En général, le terme traduit le renoncement à toute transformation. Il sous-tend une position conservatrice. Le monde est ce qu’il est et il est invariant. Il appartiendrait à cet égard plutôt à la droite conservatrice, et on le retrouve à toutes les époques. L’armistice de 1940 se justifiait déjà au nom du réalisme. S’en revendiquer absout de toutes les erreurs, lâcheté, trahisons. S’il est par essence conservateur, la gauche, théoriquement progressiste, s’est cependant emparé du mot, à la fois comme excuse devant la difficulté de mettre en oeuvre ses propres objectifs, et comme protection en cas d’alternance politique pour affaiblir les arguments électoraux “réalistes” de la droite. En ce sens, il est étroitement associé au pouvoir.
Le réalisme est un mot qui ne se suffit pas à lui-même, il s’accompagne soit de synonymes ou de termes complémentaires comme lucidité, clairvoyance, pragmatisme, soit d’antonymes qu’il dénonce : idéalisme, utopie, illusion, rêve. Il justifie aussi des attitudes négatives : le volontarisme, l’absolutisme, le pouvoir dictatorial.
L’ambition politique est incompatible avec le réalisme. Celui-ci annule le rêve et l’espoir d’un monde meilleur.

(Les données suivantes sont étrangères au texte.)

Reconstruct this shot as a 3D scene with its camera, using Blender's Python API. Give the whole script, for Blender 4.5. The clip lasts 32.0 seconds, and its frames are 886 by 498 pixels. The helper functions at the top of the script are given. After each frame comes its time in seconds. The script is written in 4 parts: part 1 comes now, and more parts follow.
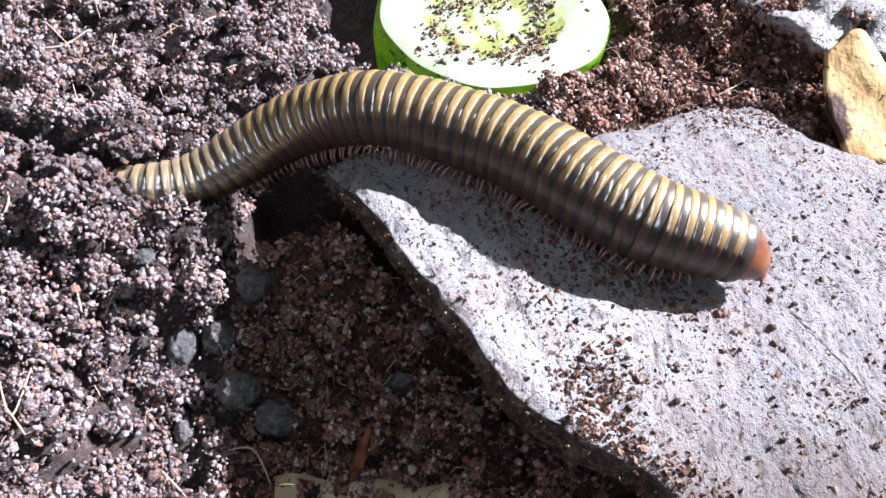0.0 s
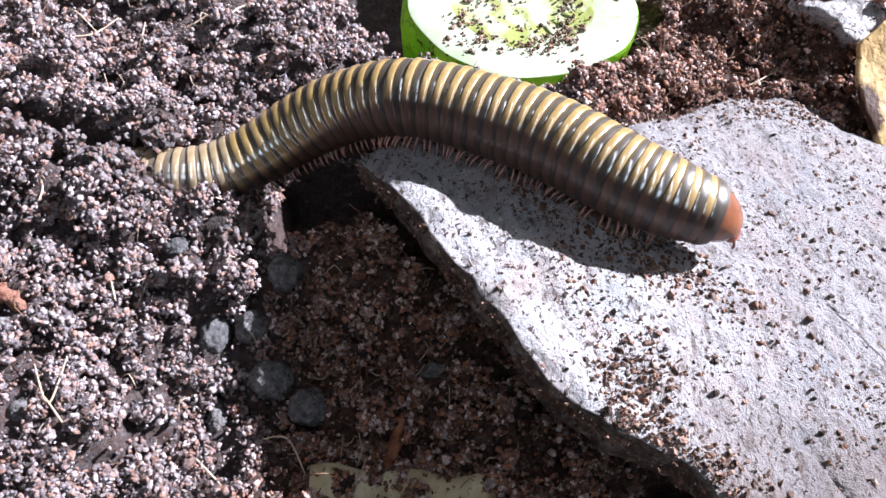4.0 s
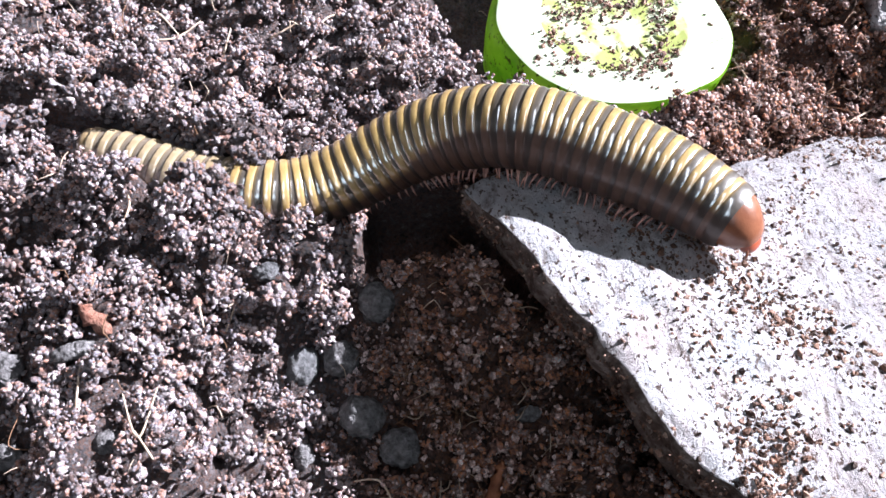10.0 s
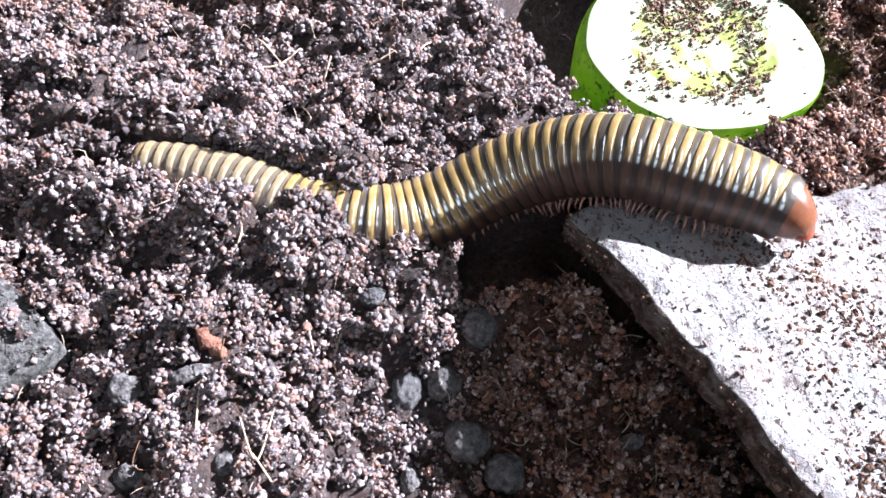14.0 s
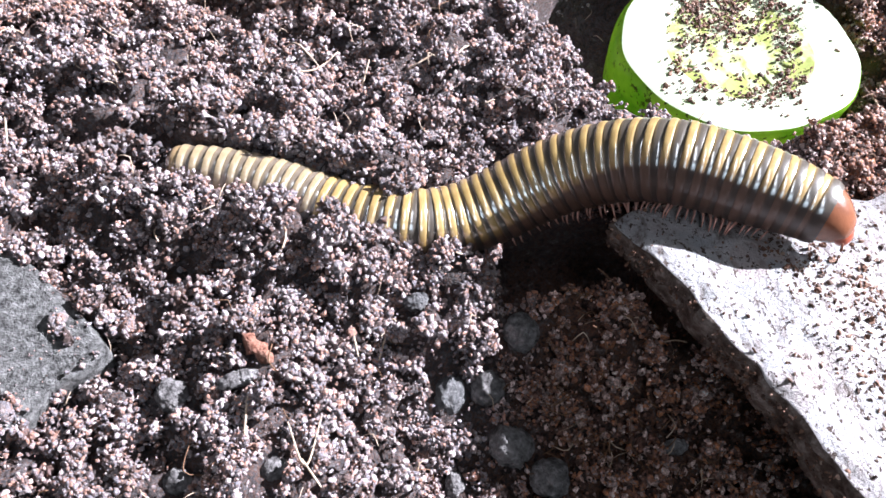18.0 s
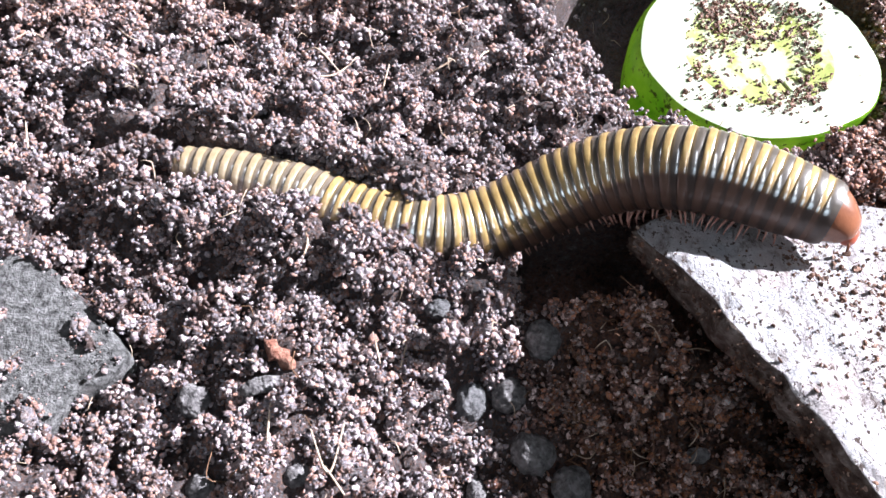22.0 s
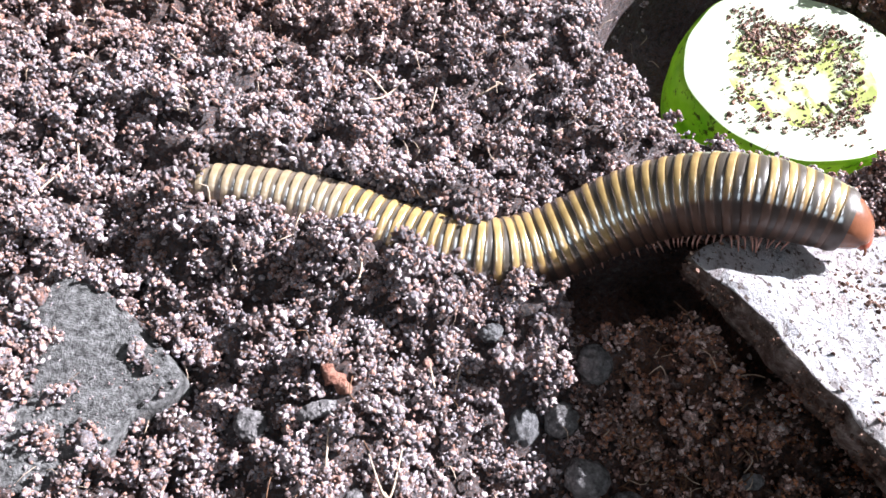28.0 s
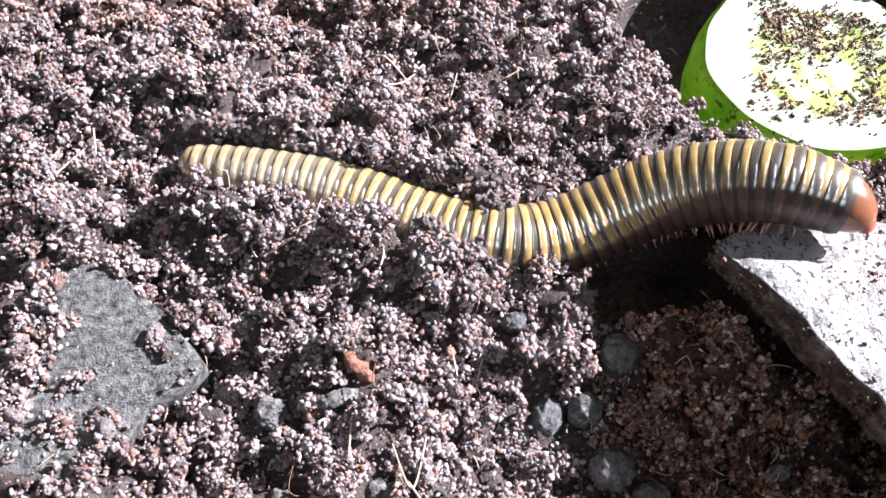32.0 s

Invoquer le réalisme peut cacher une absence de vision d’avenir. Le réalisme s’oppose-t-il à tout changement ? - Pas forcément, et il est, au moins en apparence, compatible avec une volonté réformatrice. Mais la révolution n’est pas de son domaine.
Le monde d’aujourd’hui permet-il de donner un contenu indiscutable au réalisme ? Est-il du côté de ceux qui veulent à tout prix réduire la dette de l’État, ou de ceux qui voient la réalité dans le statut des chômeurs, des sous-payés, des migrants et de tous ceux qui s’inquiètent de l’avenir de la planète ? Le réalisme restera-t-il l’excuse absolue pour perpétuer un statu quo qui profite essentiellement à l’oligarchie dominante ? Les auteurs citent J.-F. Kahn qui parle du réalisme comme un moyen de « congeler l’héritage ».
Le réalisme néglige le réel, celui d’une société en mouvement accéléré, où les idéaux permanents de la France, la liberté, l’égalité, la fraternité, sont constamment bafoués au nom du réalisme.
La présidence française en est une illustration. Si Emmanuel Macron a démissionné de son poste ministériel dans un gouvernement de gauche au nom du réalisme, sa politique néglige le réel, au profit d’une société ancienne, fondée sur la notion périmée de croissance économique sans limite.
Bref, il s’agit là d’un ouvrage roboratif qui dévoile la face cachée d’un concept trop souvent admis sans réflexion.
Précisons que ses auteurs, Stéphane Bikialo et Julien Rault sont spécialistes de linguiste et de stylistique, enseignant à l’Université de Poitiers.